Friday, November 02, 2012

Constitutional Compromise and Kuwaiti Royalty

Those looking for a single article to read on the current standoff in Kuwait and the background to protests scheduled for next Sunday can do no better than Mary Ann Tetrault's piece for the Middle East Research and Information Project.  After a brief constitutional overview of the 20th century, she focuses on difficult-to-understand and quite possibly incompetent decisions by the reigning Emir Sabah IV since his accession in 2006.  Much of this analysis centers around his appointments:
The impasse of 2012 is a continuation of this long struggle between emirs and parliaments but, since Sheikh Sabah al-Ahmad became emir in January 2006, the confrontations have grown increasingly poisonous. The animosity is boosted by high and rising levels of popular as well as elite dissatisfaction with the performance of the government and ruling family. Ironically, Sheikh Sabah became emir on a wave of warm feelings, having taken charge after a politically difficult transition to a new head of state. But the good will dissipated quickly when he unveiled what observers felt was a mediocre cabinet, and revealed his intention to award a monopoly of power to members of his branch of the Al Sabah. Rather than following the storyline of alternation between the Al Ahmad and Al Salim branches by naming an Al Salim to the position of crown prince, he chose his half-brother, Sheikh Nawaf al-Ahmad, to assume that position and his nephew, Sheikh Nasir al-Muhammad al-Ahmad, to be prime minister.
By continuing the separation of the positions of crown prince and prime minister that had taken place when he became prime minister due to the illness of the-then crown prince, Sheikh Saad al-Salim, Sheikh Sabah missed the opportunity to shield his prime minister from demands for accountability. He himself had experienced little public criticism while serving as acting prime minister during the illness of Sheikh Saad. He had presented himself as an effective leader and, to a degree surprising to many long-time women’s rights campaigners, something of a feminist as well. But his apparent immunity from scrutiny was just that -- apparent. The separation of these two offices had made public criticism of the prime minister possible for the first time since the adoption of the 1962 constitution, which forbids such appraisals of the emir and crown prince. Sheikh Sabah had emerged relatively unscathed, but a deficient prime minister could hope for no mercy.
As prime minister,  Nasir al-Ahmed was, in fact, less than ideal, and many of the political crises over the past six years have centered around the emir's desire to forestall questioning of the prime minister's authority, and hence his own.

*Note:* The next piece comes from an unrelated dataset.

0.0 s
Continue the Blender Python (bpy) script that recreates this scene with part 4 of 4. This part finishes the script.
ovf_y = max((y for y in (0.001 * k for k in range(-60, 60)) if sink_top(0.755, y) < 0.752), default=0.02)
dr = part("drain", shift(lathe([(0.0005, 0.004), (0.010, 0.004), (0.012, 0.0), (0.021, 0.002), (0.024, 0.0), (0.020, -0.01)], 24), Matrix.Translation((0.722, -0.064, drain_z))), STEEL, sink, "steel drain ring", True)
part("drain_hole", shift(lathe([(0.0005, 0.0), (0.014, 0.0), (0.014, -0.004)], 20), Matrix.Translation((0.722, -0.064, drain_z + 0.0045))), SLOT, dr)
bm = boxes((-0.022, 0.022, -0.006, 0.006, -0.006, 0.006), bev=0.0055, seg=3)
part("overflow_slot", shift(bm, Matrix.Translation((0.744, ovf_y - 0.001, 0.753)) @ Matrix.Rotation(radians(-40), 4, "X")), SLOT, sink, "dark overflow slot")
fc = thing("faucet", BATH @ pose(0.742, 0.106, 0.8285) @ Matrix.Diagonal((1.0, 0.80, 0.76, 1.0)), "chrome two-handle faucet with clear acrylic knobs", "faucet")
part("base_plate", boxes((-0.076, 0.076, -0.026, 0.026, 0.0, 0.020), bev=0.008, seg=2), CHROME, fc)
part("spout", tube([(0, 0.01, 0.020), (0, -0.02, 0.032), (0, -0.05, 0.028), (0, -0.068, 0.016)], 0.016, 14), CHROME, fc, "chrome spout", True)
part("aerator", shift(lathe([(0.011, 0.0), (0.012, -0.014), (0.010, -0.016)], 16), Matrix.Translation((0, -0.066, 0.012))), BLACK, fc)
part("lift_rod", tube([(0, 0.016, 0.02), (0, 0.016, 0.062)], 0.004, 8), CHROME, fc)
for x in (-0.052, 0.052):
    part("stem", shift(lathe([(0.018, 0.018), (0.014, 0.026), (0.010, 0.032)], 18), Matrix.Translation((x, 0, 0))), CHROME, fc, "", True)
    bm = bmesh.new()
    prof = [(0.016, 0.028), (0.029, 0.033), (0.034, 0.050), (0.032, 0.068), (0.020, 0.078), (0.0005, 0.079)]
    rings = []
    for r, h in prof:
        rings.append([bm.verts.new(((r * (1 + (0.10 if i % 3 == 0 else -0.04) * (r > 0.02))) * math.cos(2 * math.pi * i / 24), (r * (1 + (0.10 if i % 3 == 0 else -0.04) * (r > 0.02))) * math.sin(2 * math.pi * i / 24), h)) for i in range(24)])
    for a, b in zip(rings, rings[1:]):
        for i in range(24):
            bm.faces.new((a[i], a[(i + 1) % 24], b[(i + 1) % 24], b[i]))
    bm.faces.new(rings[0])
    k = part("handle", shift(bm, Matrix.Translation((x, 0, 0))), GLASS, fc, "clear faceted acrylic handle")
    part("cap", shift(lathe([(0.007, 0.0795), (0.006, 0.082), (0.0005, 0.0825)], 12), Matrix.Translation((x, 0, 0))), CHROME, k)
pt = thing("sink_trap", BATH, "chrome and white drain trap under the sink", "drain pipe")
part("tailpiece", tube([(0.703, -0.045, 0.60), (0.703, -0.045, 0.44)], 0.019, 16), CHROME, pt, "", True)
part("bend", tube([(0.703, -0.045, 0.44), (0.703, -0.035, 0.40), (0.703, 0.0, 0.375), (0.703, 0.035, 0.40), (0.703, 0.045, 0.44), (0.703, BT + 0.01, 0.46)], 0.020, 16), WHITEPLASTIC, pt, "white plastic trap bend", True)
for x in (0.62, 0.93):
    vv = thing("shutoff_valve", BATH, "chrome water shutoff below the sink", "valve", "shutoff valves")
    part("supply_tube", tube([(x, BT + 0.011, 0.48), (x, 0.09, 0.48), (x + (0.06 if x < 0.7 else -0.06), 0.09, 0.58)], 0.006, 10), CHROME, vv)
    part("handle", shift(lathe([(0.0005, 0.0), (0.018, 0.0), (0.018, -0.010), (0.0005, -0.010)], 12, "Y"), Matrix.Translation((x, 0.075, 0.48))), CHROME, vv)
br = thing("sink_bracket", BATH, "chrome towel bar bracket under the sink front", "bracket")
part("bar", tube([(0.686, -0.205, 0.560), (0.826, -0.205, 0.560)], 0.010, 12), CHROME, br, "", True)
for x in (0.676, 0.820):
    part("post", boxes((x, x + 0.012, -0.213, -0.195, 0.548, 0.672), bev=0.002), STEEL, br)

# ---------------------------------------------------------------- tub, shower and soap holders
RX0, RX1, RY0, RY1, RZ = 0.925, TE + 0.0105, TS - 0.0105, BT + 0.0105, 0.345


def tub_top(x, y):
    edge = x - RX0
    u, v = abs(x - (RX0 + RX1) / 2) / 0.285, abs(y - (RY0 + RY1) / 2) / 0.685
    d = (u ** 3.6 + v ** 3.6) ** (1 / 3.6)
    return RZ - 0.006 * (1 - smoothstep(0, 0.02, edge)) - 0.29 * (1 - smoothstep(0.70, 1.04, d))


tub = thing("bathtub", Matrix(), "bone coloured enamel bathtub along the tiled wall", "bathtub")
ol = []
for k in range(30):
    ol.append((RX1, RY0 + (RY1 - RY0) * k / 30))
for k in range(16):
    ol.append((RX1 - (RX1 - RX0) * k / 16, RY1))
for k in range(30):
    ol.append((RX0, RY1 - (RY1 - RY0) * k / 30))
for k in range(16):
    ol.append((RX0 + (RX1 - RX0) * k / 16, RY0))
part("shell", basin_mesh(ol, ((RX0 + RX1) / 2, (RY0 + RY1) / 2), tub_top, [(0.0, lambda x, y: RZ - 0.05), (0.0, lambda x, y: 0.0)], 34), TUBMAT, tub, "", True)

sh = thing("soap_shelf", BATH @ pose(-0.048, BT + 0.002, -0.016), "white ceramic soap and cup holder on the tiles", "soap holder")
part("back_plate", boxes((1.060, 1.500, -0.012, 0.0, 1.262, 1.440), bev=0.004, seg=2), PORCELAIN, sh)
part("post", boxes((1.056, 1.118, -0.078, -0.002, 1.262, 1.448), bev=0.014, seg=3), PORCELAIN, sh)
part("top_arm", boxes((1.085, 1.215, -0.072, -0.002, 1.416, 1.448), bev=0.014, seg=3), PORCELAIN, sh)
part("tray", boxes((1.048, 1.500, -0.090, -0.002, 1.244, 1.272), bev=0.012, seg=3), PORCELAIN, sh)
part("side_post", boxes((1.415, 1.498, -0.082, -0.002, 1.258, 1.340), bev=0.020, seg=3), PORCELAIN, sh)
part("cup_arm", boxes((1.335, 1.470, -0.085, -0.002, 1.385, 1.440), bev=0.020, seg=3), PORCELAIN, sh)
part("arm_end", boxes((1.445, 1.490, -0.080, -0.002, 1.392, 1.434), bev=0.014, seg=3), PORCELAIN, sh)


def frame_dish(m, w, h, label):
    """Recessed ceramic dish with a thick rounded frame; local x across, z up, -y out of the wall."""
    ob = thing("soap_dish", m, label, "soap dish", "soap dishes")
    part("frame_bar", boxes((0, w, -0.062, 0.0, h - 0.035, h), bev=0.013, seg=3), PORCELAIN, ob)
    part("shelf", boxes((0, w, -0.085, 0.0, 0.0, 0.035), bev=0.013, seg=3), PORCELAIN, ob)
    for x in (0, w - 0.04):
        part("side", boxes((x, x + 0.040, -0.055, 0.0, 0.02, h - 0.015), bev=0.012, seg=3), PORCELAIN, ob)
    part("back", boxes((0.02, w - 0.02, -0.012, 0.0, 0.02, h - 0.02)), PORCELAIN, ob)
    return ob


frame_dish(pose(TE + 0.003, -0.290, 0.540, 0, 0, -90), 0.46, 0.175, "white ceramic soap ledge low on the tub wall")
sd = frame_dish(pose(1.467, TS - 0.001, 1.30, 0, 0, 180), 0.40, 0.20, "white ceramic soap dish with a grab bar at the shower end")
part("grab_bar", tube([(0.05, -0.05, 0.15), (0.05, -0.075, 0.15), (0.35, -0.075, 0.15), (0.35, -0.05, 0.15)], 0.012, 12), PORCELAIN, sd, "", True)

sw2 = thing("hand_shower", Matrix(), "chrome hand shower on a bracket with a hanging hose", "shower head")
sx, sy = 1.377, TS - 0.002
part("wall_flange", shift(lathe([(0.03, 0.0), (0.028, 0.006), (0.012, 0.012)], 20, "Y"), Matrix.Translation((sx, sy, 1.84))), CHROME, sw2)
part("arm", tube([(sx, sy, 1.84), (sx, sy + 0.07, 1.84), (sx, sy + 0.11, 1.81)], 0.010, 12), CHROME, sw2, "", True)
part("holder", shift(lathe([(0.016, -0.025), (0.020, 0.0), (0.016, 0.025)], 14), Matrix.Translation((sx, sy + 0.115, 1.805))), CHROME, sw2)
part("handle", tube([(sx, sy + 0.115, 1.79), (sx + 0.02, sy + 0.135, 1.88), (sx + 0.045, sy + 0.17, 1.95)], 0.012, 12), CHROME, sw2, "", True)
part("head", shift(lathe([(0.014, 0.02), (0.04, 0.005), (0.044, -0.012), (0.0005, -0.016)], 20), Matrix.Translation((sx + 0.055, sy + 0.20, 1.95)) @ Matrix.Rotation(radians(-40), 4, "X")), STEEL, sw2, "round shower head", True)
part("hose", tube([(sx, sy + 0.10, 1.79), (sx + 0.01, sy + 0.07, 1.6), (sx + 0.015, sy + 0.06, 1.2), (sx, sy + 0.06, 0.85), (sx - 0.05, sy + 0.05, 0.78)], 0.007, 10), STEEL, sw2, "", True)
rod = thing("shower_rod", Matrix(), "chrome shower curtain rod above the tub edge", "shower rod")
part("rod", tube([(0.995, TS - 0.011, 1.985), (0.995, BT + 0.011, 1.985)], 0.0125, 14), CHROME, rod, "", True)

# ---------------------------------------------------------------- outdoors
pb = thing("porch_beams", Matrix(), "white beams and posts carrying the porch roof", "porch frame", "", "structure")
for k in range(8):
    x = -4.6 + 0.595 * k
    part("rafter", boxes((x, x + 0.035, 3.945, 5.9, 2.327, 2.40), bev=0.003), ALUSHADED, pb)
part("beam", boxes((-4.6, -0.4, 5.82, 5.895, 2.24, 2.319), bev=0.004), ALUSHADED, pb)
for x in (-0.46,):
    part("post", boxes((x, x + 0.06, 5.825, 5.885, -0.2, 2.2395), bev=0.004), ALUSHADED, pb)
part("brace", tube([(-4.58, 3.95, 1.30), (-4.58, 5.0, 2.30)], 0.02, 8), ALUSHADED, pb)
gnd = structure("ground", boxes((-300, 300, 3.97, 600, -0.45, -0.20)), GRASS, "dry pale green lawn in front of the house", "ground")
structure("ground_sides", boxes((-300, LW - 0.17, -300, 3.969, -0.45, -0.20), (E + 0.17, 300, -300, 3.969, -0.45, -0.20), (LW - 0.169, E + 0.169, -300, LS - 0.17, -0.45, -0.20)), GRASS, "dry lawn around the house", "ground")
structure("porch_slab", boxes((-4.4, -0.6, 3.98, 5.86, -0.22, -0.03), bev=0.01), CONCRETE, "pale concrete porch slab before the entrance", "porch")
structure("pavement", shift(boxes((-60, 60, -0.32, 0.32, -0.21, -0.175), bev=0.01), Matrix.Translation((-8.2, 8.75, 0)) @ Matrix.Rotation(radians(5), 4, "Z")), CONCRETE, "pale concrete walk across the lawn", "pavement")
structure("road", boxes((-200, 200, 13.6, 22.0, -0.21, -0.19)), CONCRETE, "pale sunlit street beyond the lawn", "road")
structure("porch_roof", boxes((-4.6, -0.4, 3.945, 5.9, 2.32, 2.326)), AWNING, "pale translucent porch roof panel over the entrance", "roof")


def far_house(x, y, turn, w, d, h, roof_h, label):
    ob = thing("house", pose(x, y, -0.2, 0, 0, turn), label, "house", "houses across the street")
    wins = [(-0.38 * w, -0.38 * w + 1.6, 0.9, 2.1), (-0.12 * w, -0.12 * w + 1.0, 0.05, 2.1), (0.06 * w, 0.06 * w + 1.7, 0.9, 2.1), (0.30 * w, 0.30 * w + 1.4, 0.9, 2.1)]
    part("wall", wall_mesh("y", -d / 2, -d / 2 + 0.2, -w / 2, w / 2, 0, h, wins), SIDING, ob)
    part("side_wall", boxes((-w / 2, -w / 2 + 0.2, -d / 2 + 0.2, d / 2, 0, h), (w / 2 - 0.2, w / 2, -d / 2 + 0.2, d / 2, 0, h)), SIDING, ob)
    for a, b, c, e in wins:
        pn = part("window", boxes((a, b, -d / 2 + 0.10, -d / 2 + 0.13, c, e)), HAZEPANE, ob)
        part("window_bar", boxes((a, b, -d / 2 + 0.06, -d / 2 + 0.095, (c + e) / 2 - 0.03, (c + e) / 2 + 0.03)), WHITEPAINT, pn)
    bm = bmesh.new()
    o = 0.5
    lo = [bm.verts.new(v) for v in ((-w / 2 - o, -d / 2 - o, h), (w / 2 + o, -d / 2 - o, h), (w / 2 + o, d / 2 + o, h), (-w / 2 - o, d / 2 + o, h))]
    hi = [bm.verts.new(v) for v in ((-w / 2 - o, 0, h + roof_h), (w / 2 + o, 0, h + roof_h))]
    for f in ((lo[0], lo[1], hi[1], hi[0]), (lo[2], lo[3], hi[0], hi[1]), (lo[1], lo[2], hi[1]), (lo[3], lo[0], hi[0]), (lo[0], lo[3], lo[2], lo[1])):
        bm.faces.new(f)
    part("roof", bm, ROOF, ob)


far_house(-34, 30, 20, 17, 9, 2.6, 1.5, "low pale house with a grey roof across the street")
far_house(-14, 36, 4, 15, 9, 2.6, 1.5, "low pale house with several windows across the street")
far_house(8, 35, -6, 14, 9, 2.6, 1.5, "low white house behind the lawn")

One issue that doesn't come up in Tetrault's piece, perhaps because we know so little about it, is politics within the royal family itself.  Perhaps Nawaf had a strong internal claim to be next in line for the throne, but Emir Sabah wanted either to limit his power or have a younger prime minister?  We don't know why this decision was made, but presumably there were reasons.  Similarly, the case has been made that part of the political opening comes from efforts of the marginalized Al Salim branch of the family to send a message to or pressure the Al Ahmed.  That is not to say that disgruntled royals created the movement, only that they are a factor in the background.

But consider this, too:  What is the nature of Gulf royal families mean they can't take steps towards constitutional monarchy, as many hope will happen?  It's sometimes suggested that being a ceremonial head of state isn't a bad gig, and it certainly isn't.  Queen Elizabeth II and Emperor Akihito definitely have high standards of living.  Right now, though, Gulf royals control lots of oil revenue, and much of this is shared among the family as a whole.  In addition to economic privileges, most members of Gulf royal families get some form of stipend, and the higher profile ones creates their own institutional fiefdoms.  The emir is not just the head of state, but the head of the family, and the family has the special position in the society.

Lots of societies have weak or ceremonial heads of state, but a whole family?  I can't see royal privileges and personal fiefdoms long surviving the effective power of the emirs, and this means that as head of the family, the individual emirs can't compromise anything that threatens the privileged position of the family as a whole.  This, I think, is the biggest block meaningful democratic reform in the Gulf, and I can't think of a good way around it.